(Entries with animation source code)
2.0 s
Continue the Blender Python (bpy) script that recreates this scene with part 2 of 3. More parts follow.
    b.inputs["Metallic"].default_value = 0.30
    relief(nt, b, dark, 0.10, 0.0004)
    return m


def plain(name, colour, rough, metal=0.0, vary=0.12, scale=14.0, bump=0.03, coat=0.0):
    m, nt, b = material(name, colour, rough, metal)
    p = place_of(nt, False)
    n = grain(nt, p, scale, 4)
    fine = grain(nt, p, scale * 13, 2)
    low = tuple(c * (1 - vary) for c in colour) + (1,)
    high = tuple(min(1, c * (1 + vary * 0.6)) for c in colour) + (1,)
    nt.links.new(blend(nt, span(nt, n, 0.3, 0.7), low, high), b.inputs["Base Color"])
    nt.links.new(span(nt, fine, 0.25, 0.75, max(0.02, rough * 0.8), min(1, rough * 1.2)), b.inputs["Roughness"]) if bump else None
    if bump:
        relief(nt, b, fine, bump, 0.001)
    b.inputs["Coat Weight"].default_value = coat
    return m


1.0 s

[WHAT THE TASK REQUIRES]: Print every record above exactly as written.

[COMPLETE RESPONSE]:
2.0 s
Continue the Blender Python (bpy) script that recreates this scene with part 2 of 3. More parts follow.
    b.inputs["Metallic"].default_value = 0.30
    relief(nt, b, dark, 0.10, 0.0004)
    return m


def plain(name, colour, rough, metal=0.0, vary=0.12, scale=14.0, bump=0.03, coat=0.0):
    m, nt, b = material(name, colour, rough, metal)
    p = place_of(nt, False)
    n = grain(nt, p, scale, 4)
    fine = grain(nt, p, scale * 13, 2)
    low = tuple(c * (1 - vary) for c in colour) + (1,)
    high = tuple(min(1, c * (1 + vary * 0.6)) for c in colour) + (1,)
    nt.links.new(blend(nt, span(nt, n, 0.3, 0.7), low, high), b.inputs["Base Color"])
    nt.links.new(span(nt, fine, 0.25, 0.75, max(0.02, rough * 0.8), min(1, rough * 1.2)), b.inputs["Roughness"]) if bump else None
    if bump:
        relief(nt, b, fine, bump, 0.001)
    b.inputs["Coat Weight"].default_value = coat
    return m


1.0 s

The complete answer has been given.